MTV News: Silver Dreams Don’t Move Me sounds great from a sonic perspective, but it lacks the fuzz and bite of your previous albums, especially Goodnight, Doggies. and Poison River. What did you have in mind to help define the sound of this new album?
Angelella: I’ve always wanted to make skronky noise-pop punk stuff, and then also enjoyed playing the acoustic guitar. This is why so many people become obsessed with Neil Young, because he is very good at both of these things. But this record, I took advantage of the fact that I was teaching guitar on Zoom for money and just wrote all of the time. On the earlier records like Poison River, it’ll be like, noisy banger, noisy banger, and then a very quiet piano song. I just went, why don’t I try and do one where I try to exist in one place the entire time? In the same way that a really good Mount Eerie record can feel. Phil Elverum, at least the younger version of himself, talked all the time about the way that a group of songs would feel and wanting it to feel like you’re in a foggy bay with a steamboat coming in, that kind of thing. I love movies that have those extra poetic layers to them. So I purposefully said, why don’t I try to get the group of songs that all feel like this?
MTV News: There are moments on the album where you seem to give into nostalgia, but you’re also kind of trying to dismantle it. “Duckpin” has these voices from the past and the future, and the future voice basically says stop worrying about the past. But then at the end of the song, you’re wanting to revisit an old Alkaline Trio song anyway.
Angelella: I’m a very nostalgic person — a lot of people are — but I’m also incredibly afraid of nostalgia. I think we are in a very nostalgic time, specifically [as] it’s weaponized by corporations. I think that is very dangerous. As someone who was once a very big Star Wars fan, it feels like there’s been a shift. You could talk about it from all these different angles, and a friend of mine will call me a hypocrite because I own one share of Disney stock. There’s no more original intellectual property. Everything’s rehashed, and I wonder how much of it is just people escaping into that because being alive today is difficult. But personal nostalgia is also fine. I definitely reckoned with my own human tendency to rethink the past.
MTV News: Here’s a really random thing. You were in the 2002 film Tuck Everlasting.
Angelella: Yeah.
MTV News: It was filmed in Baltimore and other places in Maryland, where you grew up, so I figured that was how it happened. But can you explain that experience a little bit? You’ve got an IMDb credit and everything.

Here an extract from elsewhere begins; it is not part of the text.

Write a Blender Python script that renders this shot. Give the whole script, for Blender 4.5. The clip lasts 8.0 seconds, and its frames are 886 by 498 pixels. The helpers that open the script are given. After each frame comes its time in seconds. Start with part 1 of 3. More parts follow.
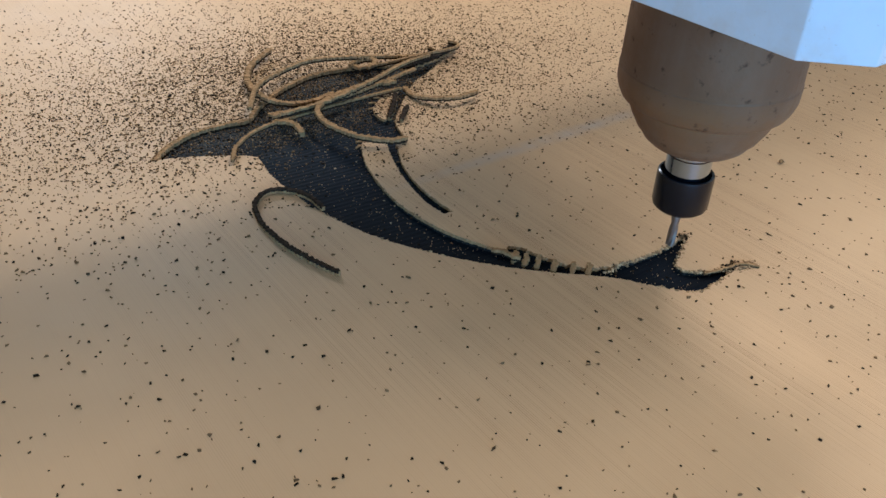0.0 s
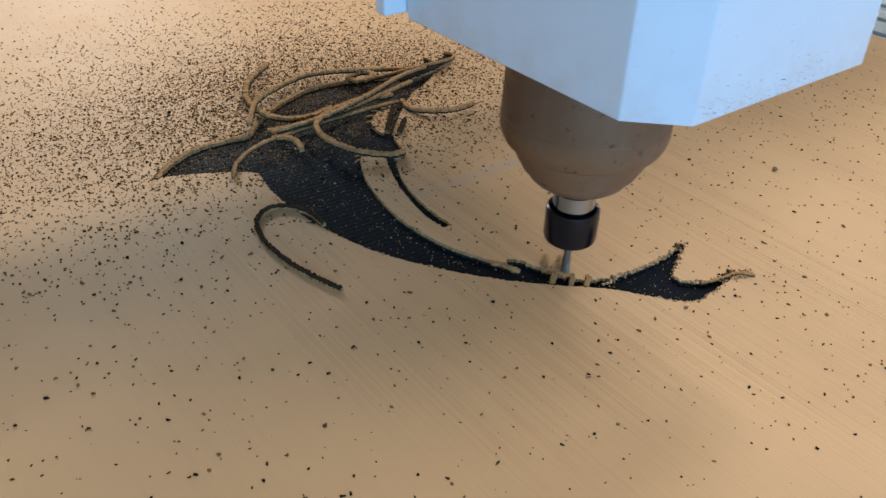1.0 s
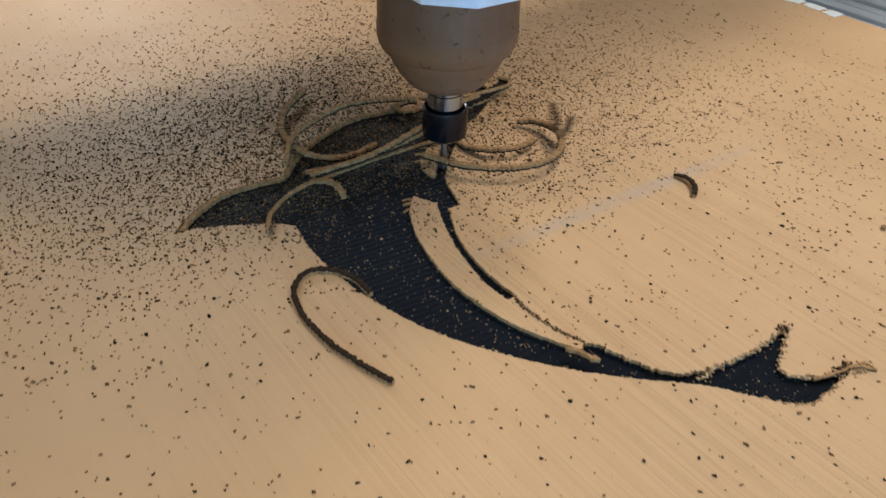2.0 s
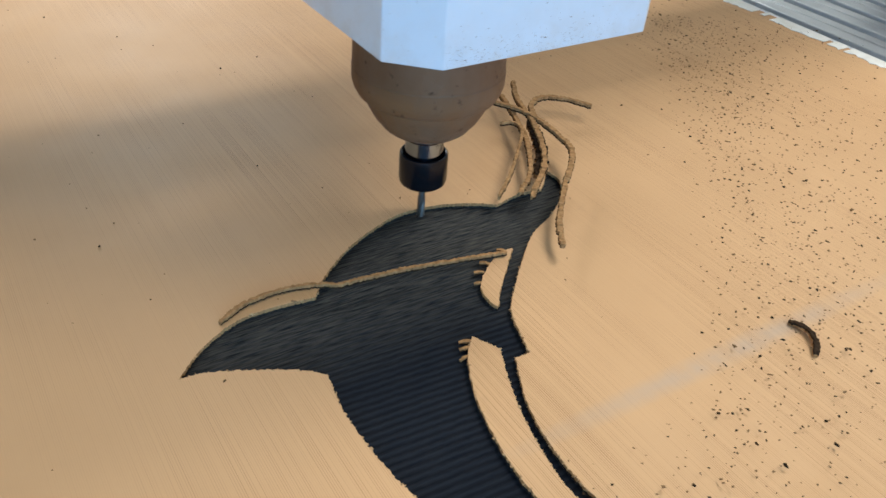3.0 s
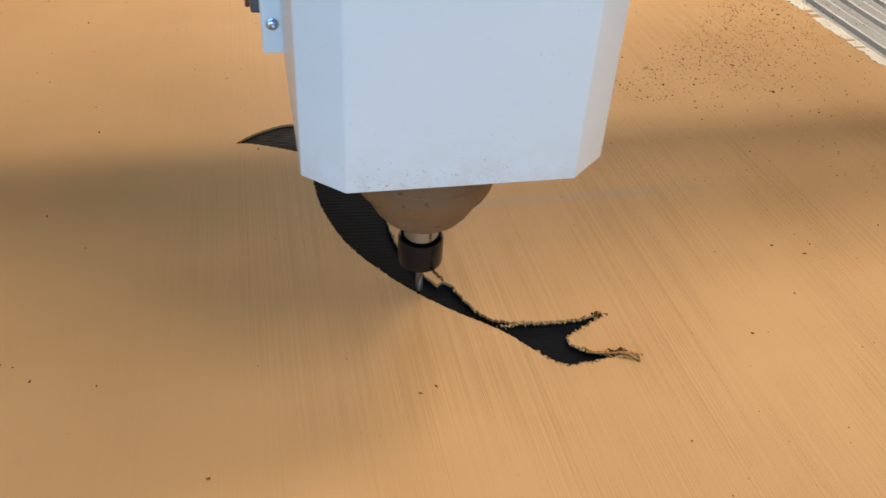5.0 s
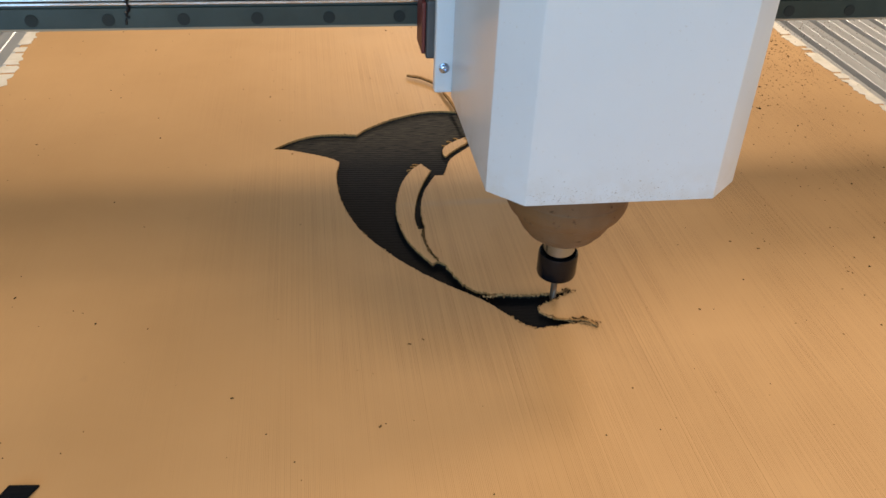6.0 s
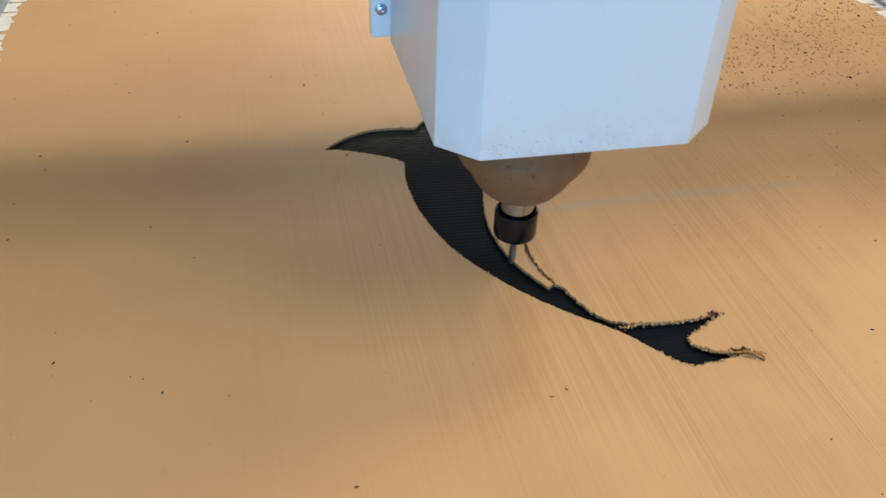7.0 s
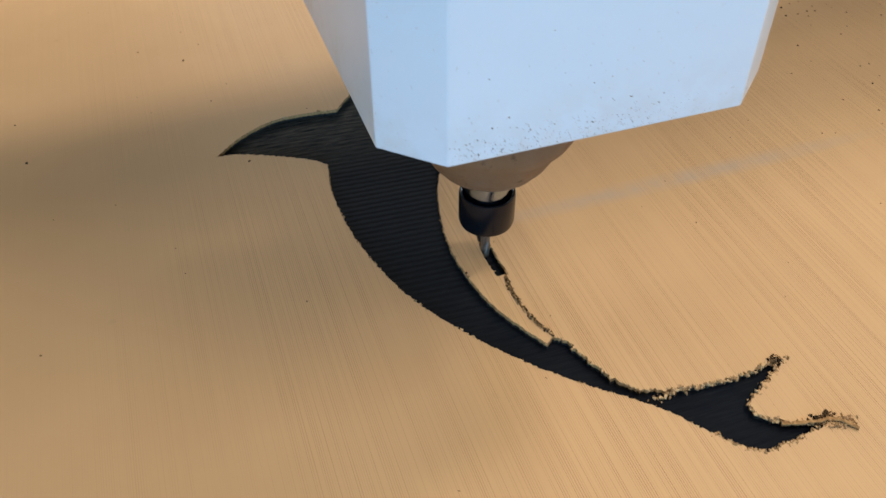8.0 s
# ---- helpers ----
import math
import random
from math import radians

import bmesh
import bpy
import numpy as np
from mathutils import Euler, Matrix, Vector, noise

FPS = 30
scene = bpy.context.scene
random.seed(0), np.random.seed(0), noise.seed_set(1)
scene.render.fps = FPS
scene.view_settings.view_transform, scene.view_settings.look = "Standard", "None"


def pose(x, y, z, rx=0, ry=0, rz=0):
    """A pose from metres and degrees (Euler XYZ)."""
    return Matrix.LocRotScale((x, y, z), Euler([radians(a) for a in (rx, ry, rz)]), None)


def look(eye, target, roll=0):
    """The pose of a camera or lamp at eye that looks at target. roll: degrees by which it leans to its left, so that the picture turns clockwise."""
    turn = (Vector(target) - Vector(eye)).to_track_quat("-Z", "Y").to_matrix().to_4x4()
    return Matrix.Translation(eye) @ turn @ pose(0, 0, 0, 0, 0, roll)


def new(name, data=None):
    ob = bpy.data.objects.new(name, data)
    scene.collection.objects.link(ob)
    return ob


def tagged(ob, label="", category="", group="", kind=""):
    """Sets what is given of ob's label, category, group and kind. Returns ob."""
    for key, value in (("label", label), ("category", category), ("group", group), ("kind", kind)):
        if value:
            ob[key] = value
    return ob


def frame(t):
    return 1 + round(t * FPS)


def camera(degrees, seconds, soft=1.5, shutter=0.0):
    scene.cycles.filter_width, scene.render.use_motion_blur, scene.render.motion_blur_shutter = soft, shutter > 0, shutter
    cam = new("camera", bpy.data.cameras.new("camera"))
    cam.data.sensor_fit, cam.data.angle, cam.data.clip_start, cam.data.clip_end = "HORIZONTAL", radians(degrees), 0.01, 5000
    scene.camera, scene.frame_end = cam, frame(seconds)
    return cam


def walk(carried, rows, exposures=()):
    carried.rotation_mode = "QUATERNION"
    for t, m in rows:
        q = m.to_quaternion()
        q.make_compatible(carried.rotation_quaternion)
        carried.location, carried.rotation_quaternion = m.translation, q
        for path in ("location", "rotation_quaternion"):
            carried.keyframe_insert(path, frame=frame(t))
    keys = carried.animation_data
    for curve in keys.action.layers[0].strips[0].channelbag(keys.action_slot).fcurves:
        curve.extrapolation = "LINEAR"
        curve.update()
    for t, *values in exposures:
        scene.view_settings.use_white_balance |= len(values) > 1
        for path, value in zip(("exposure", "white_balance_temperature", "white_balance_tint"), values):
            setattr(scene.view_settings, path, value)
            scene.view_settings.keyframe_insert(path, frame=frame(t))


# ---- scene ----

Angelella: I went to high school for acting at Baltimore School for the Arts. Occasionally, somebody [from the film industry] would come in and say, hey, we need this kind of kid. I went and auditioned and got the part. I had lines and everything. I met Sissy Spacek and felt all cool. Then I got to the shoot and all my lines were cut. I was like, I know this is not a good sign. So they filmed the scene that I was in, and then I never heard anything about it. Me and my family went to go see it when it came out and, you know, you could see my back for a fraction of a second. I was the guy that Alexis Bledel was supposed to marry, and then she ran away. But [the filmmakers] were probably like, no, that doesn’t make sense. Regardless, I got the IMDb credit and I get royalties up to this day, which is cool. It’s 10 bucks a year or something like that.
MTV News: Speaking of movies, you tweeted, “I’m just saying you put Naomi Watts in some shit I’m going to watch it.” I’m just curious what you were watching.
Angelella: I watched the first episode of that new thing she’s in on Netflix, but I got bored.
MTV News: So you wouldn’t recommend it?
Angelella: I like it. But Mulholland Drive, Twin Peaks: The Return — just two of my favorite things. So, whenever I see her in some shit, I’m just like, yeah, I gotta put on for Naomi.
This conversation has been edited and condensed.